Si la dialéctica de que “el fin justifica los medios” fuera aceptada como correcta, con idénticas buenas intenciones se podría subyugar a cualquiera, inclusive a los adalides del SMO y obligarlos a hacer lo que fuere en nombre de encomiables propósitos que nunca faltan.
La coerción, y en el caso del Estado, el uso monopólico de la fuerza, es una depravación a todas luces. Lo que debe ser impuesto por medio de la coacción no puede ser bueno. Si lo fuera no precisaría de semejante atropello. Obligar a otros a hacer lo que no desean es ignorar la existencia de sus derechos y su libertad, desconociendo entonces la esencia humana.
Los defensores de esta perversa idea creen que nadie es dueño de sí mismo y que los individuos son propiedad de la sociedad y por lo tanto deben sacrificarse. Tal vez, esas personas que apoyan el SMO deberían entregar sus propias vidas a ese formato de sumisión que aprueban, en vez de arrogarse la voluntad de decidir por los demás sobre su destino.

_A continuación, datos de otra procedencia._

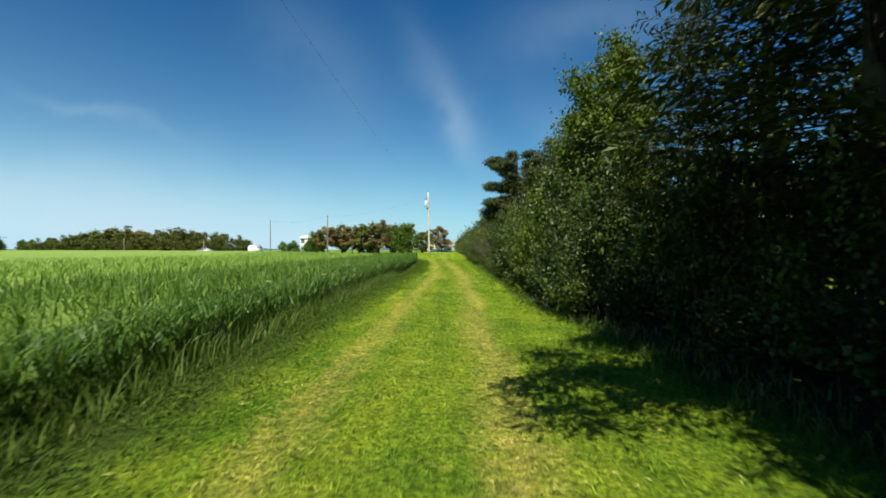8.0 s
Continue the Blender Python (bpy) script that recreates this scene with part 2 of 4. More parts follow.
BARK = bark_material("bark", (0.025, 0.02, 0.015), (0.09, 0.075, 0.06))
BARK_PALE = bark_material("bark_pale", (0.10, 0.085, 0.07), (0.36, 0.32, 0.27), 16, 0.6)
TWIG = bark_material("twig_grey", (0.04, 0.034, 0.028), (0.12, 0.105, 0.088), 14, 0.35)

mat = Mat("pole_wood")
n = mat.noise(7, 6, where=mat.obj, stretch=(4, 4, 0.12))
col = mat.ramp(n, (0.25, (0.30, 0.27, 0.20)), (0.75, (0.56, 0.52, 0.41)))
col = mat.mix(mat.ramp(mat.noise(40, 3, where=mat.obj, stretch=(1, 1, 0.03)), (0.62, (0, 0, 0)), (0.68, (0.7, 0.7, 0.7))), col, (0.16, 0.13, 0.10))
mat.bump(n, 0.4, 0.01)
POLE = mat.done(col, 0.85, spec=0.2)


POLE_GREY = bark_material("pole_wood_grey", (0.10, 0.095, 0.085), (0.22, 0.20, 0.17), 8, 0.2)


def plain(name, a, b, rough=0.6, metal=0.0, scale=3.0, bump=0.15):
    m = Mat(name)
    n = m.noise(scale, 5)
    m.bump(m.noise(scale * 8, 4), bump, 0.005)
    return m.done(m.mix(n, a, b), rough, metal)


WHITE = plain("white_siding", (0.52, 0.52, 0.51), (0.66, 0.66, 0.65))
GREY = plain("grey_roof", (0.26, 0.26, 0.27), (0.36, 0.36, 0.37), 0.8)
TAN = plain("tan_shingle", (0.24, 0.20, 0.16), (0.34, 0.29, 0.24), 0.85)
DARK = plain("dark_trim", (0.03, 0.03, 0.03), (0.05, 0.05, 0.05))
STEEL = plain("galvanised_steel", (0.45, 0.46, 0.47), (0.6, 0.61, 0.62), 0.45, 0.7)
CAN = plain("pale_grey_enamel", (0.62, 0.64, 0.66), (0.72, 0.74, 0.76), 0.4)
CERAMIC = plain("brown_ceramic", (0.06, 0.03, 0.02), (0.1, 0.05, 0.03), 0.25)
WIRE = plain("cable_black", (0.03, 0.03, 0.035), (0.06, 0.06, 0.065), 0.6)
YELLOW = plain("cream_plastic", (0.72, 0.68, 0.45), (0.8, 0.76, 0.55), 0.5)
PAINT_SILVER = plain("silver_paint", (0.5, 0.52, 0.55), (0.56, 0.58, 0.6), 0.3, 0.4)
PAINT_BLUE = plain("pale_blue_paint", (0.42, 0.5, 0.6), (0.5, 0.58, 0.68), 0.3, 0.2)
RUBBER = plain("rubber", (0.02, 0.02, 0.02), (0.035, 0.035, 0.035), 0.8)
mat = Mat("window_glass")
GLASS = mat.done((0.03, 0.04, 0.05), 0.06, spec=0.8)
# the haze of distance is mixed into this blue
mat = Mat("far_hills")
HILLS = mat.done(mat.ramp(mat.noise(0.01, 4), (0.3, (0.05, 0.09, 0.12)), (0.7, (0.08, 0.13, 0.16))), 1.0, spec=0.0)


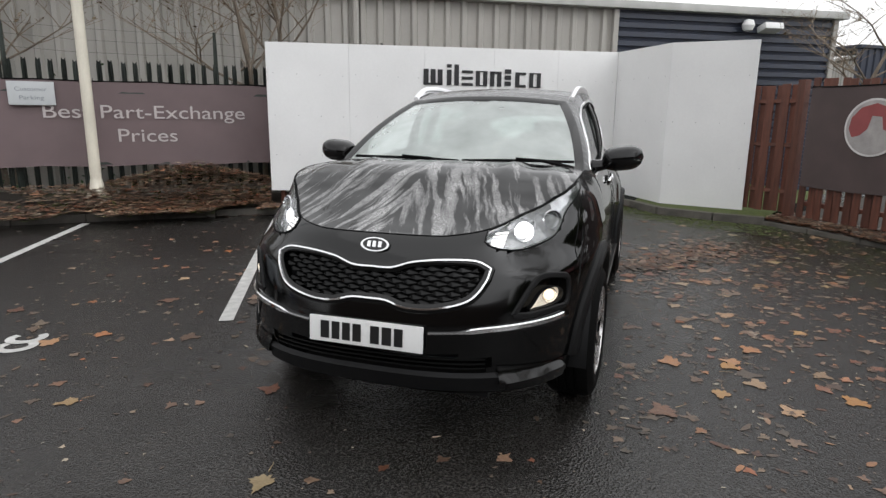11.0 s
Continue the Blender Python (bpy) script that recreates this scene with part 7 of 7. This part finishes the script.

El SMO no es improcedente sólo por la humillación que supone hacia quienes somete, sino porque implica quitarle la libertad a los individuos. Poner a un ser humano bajo las órdenes de otro, asumiendo que debe ser dominado sin más, es reducirlo en su condición humana.
Si algunos desean vivir en un ambiente más educado, menos hostil, más ordenado, en el que las adicciones, la violencia y el delito sean eliminados, tendrán que trabajar más duro. Deberán seducir a otros seres humanos, usando la racionalidad, mostrando el camino, tal vez con el propio ejemplo, dejando de recitar acerca de lo adecuado para pasar a hacer lo correcto.
Se asiste a una nueva embestida de este pérfido proyecto. La libertad no es un valor negociable, ni debe utilizarse como moneda de cambio, como parte de una transacción social. Eliminar la libertad es vulnerar el mayor derecho de un individuo, el de disponer de su propia vida, el de decidir por sí mismo.
Los que promueven este sistema olvidan que el gobierno debe garantizar derechos, asegurar la libertad e impedir la servidumbre, esa que fue derrotada hace tiempo para no volver, ni de modo temporal, como propone el servicio militar obligatorio en esta nueva forma de esclavitud disimulada.